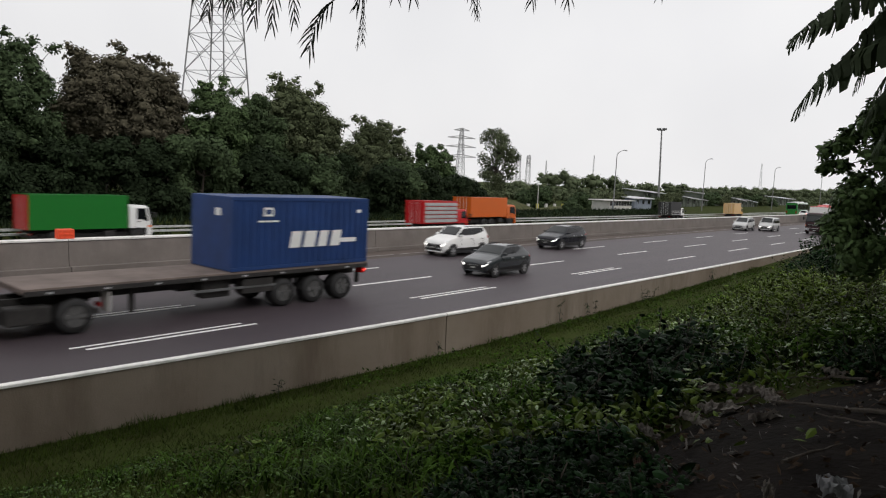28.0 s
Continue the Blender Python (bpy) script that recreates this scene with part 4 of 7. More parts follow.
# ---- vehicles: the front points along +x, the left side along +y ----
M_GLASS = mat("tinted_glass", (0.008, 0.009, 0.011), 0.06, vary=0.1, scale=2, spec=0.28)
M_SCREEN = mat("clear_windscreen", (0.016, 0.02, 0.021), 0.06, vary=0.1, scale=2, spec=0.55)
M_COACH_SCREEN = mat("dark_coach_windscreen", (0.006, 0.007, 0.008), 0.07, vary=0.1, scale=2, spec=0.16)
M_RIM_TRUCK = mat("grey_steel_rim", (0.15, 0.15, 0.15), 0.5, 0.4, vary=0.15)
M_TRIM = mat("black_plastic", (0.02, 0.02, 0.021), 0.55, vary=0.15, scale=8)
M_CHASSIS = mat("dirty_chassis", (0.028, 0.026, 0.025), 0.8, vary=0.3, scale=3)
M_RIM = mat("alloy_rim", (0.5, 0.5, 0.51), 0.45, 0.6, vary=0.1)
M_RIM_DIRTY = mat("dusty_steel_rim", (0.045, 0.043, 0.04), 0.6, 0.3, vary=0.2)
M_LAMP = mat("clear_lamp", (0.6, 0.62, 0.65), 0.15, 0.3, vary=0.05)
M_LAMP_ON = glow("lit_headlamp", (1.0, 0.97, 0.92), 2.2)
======
- REQUIREMENTS: Restate the entire listing word for word, excluding pictures.

- RIGHT ANSWER:
28.0 s
Continue the Blender Python (bpy) script that recreates this scene with part 4 of 7. More parts follow.
# ---- vehicles: the front points along +x, the left side along +y ----
M_GLASS = mat("tinted_glass", (0.008, 0.009, 0.011), 0.06, vary=0.1, scale=2, spec=0.28)
M_SCREEN = mat("clear_windscreen", (0.016, 0.02, 0.021), 0.06, vary=0.1, scale=2, spec=0.55)
M_COACH_SCREEN = mat("dark_coach_windscreen", (0.006, 0.007, 0.008), 0.07, vary=0.1, scale=2, spec=0.16)
M_RIM_TRUCK = mat("grey_steel_rim", (0.15, 0.15, 0.15), 0.5, 0.4, vary=0.15)
M_TRIM = mat("black_plastic", (0.02, 0.02, 0.021), 0.55, vary=0.15, scale=8)
M_CHASSIS = mat("dirty_chassis", (0.028, 0.026, 0.025), 0.8, vary=0.3, scale=3)
M_RIM = mat("alloy_rim", (0.5, 0.5, 0.51), 0.45, 0.6, vary=0.1)
M_RIM_DIRTY = mat("dusty_steel_rim", (0.045, 0.043, 0.04), 0.6, 0.3, vary=0.2)
M_LAMP = mat("clear_lamp", (0.6, 0.62, 0.65), 0.15, 0.3, vary=0.05)
M_LAMP_ON = glow("lit_headlamp", (1.0, 0.97, 0.92), 2.2)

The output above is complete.